Editor’s Note: Both Gander Mountain and Best Buy are allowed two signs because of their proximity to the Interstate and Campbell Station Road. That’s why at this time the Outlet Drive hotel doesn’t qualify for a large Interstate sign — it’s too far from Campbell Station Road.

• Via I have not complained about the “Calming Islands” on Grigsby Chapel Road. I may have thought the road was too narrow for the islands but on the other hand, if they slowed traffic and maybe saved a serious injury or a life, they were probably worth it. They have never been pretty but NOW!!! The islands are overgrown, full of weeds and are an embarrassment to all the homeowners in subdivisions on Grigsby Chapel. They look as though they were installed in a third-world country whose treasury somehow found money to build the structures but lacked the funds to maintain them. These “Calming Islands” are a disgrace to the entire town of Farragut and this neglect cannot be blamed on the previous administration.

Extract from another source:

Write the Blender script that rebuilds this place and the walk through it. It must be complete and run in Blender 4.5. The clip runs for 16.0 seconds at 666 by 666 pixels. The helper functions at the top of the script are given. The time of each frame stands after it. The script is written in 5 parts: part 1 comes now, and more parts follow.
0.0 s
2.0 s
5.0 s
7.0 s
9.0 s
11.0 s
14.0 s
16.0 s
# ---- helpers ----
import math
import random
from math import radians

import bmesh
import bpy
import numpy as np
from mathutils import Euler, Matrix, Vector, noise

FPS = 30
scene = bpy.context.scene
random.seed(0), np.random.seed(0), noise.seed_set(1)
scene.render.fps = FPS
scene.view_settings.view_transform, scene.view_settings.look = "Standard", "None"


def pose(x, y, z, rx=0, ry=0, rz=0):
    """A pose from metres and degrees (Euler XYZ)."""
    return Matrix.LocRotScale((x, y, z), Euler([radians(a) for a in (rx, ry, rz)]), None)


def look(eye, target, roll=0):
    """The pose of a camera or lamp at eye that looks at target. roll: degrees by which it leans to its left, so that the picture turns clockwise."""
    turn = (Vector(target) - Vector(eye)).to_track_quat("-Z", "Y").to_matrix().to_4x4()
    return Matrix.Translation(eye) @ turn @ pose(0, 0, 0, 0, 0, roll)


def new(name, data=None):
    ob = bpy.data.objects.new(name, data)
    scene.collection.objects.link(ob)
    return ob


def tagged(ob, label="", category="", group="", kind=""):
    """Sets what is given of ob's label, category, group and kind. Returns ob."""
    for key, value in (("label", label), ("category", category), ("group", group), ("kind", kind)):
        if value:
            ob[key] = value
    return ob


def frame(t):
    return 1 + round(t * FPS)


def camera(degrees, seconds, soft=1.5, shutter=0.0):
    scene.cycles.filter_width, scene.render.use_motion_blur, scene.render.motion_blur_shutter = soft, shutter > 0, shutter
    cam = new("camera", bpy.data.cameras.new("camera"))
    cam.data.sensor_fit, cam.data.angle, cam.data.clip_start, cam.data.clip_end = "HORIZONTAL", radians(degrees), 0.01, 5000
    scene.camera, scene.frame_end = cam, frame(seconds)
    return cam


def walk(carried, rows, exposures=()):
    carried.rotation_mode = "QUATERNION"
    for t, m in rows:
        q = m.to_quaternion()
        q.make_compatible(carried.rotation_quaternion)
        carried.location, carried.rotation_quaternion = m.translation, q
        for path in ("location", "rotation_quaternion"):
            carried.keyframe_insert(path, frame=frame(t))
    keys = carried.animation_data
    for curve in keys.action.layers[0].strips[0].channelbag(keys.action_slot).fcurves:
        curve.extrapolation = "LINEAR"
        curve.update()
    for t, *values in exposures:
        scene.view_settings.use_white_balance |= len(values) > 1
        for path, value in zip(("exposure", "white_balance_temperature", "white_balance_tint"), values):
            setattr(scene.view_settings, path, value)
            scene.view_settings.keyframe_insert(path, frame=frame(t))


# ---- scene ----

• Via e-mail: I have to agree with [U.S.] Rep. [John J.] Duncan [Jr.]’s opinion that red-light cameras are basically a money-making racket. Driving is hard enough already without the distraction of these red-light cameras. Every time I approach one of these intersections I’m watching the light to see if it is going to change on me — and not the traffic ahead of me. I also have to worry about somebody ramming me from behind because I’m coming to a “complete stop” on right turns — a law that used to be enforced about as often as the one against jaywalking. Most accidents are the result of speeding, texting, tailgating, and drunk driving, and red-light cameras don’t catch any of these offenders. It’s time to put red-light cameras on the ballot and let voters decide if they want them.

• Via e-mail: I just wanted to thank Farragut High School band director Ron Rogers for inviting alumni band members to march in the [Independence Day] parade. We had a blast! I hope it becomes an annual event and I hope we can have even more alumni participate (especially those from the ’80s or older generation). On a more personal note, it was almost one year ago, July 8 to be exact, that I was diagnosed with breast cancer and have had two rounds of chemo, two surgeries, and am halfway through with radiation. I really appreciated the opportunity to get out there and tell cancer who is boss! I hope to encourage others to do the same. Thank you so much for the great time and I’ll be there next year!